Map: Things To Do In Tirana
Here’s a map of the things to do in Tirana that I have recommended in this post, including the places to eat & drink:
How To Use This Map: Click the tab in the top left-hand corner of the map to view the layers. If you click the icons on the map, you can get more information about each one. If you click the star next to the map’s title, it will be added to your Google Maps account. To view it on your phone or computer, open Google Maps, click the menu, go to ‘Your Places’ or ‘Saved’, then click Maps and you will see this map in your list.
When Is Best To Visit Tirana?
Albania is a Mediterranean country, so in summer, Tirana is hot, hot, hot!

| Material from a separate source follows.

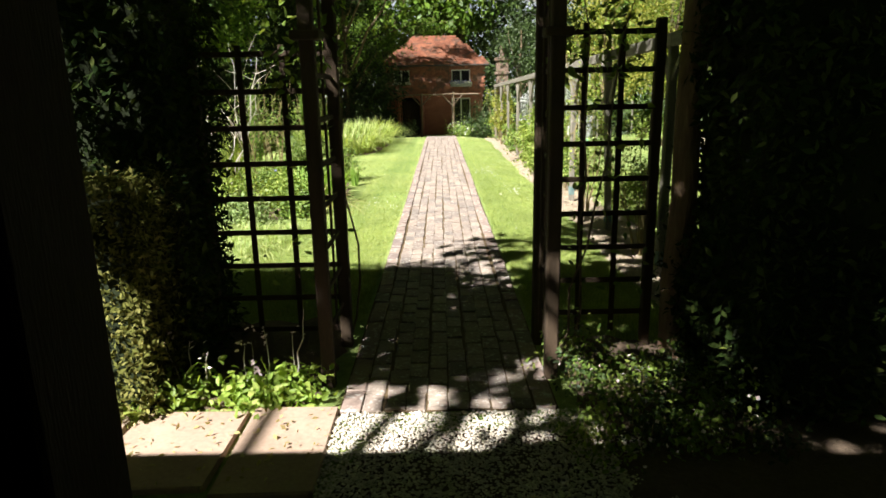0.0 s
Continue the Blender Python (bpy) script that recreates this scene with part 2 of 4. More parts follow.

I visited towards the end of June 2022. I had originally planned to go to Ukraine and Russia at that time but changed my plans after the war started, and I didn’t really think through the implications of being in Albania in summer – d’oh! Out in the streets, it was baking hot and I was thankful for every café with air conditioning!
If I were to go back, I’d probably choose the shoulder seasons, which are my preferred seasons for southern Europe in general: spring (April-May) or Autumn (Sept-Oct).
Getting To Tirana
Albania’s only international airport is in Tirana, so if you’re flying in, you’ll be flying into Tirana. I tend to use Skyscanner to find flight deals.
Tirana International Airport is 20 km from the city centre and connected by bus and taxi.
However, Tirana is also connected to its neighbours by many bus routes. I personally arrived in Tirana by bus from Ohrid in North Macedonia (which is gorgeous! I’ll write about that place someday…).
You can also get around Albania by private driver/taxi, which was my preferred option after taking a LOT of busses around the Balkans region and getting a bit sick of them by the time I got to Albania!
Trains aren’t really a thing in Albania anymore (from what I understand, there’s only one line still in operation today, and that’s only once a week), so you should expect to get around Albania by road, not rail.
Where To Stay In Tirana
I am happy to recommend the hotel I stayed in, which was the Hotel Boutique Gloria. It is located fairly centrally, on a quiet-ish road which has a nice bakery nearby (try Byrek – it’s a must when in Albania) and it is easily walkable to Skanderbeg Square. The decor is a little old-fashioned but my room was comfortable, with a nice bathroom and air conditioning. The staff were really pleasant and helpful and the breakfast was the most opulent I’ve ever been served in a hotel!
Breakfast was served in their open-air top-floor dining room and it came in courses: first up was coffee with a delicious fruit smoothie. Then came an amazing platter of yoghurt, pancakes and various baked goods. Then (!) a final plate of omelette with cheeses and fruit. There was so much tasty food that it was hard not to waste some!
The Last Word
I hope I’ve inspired you with some idea of how to spend your one day in Tirana (or more, if your schedule can stretch to it). Writing this has brought back to mind the great time I had there, despite the sweltering June heat!
I really hope you have as good a time as I did.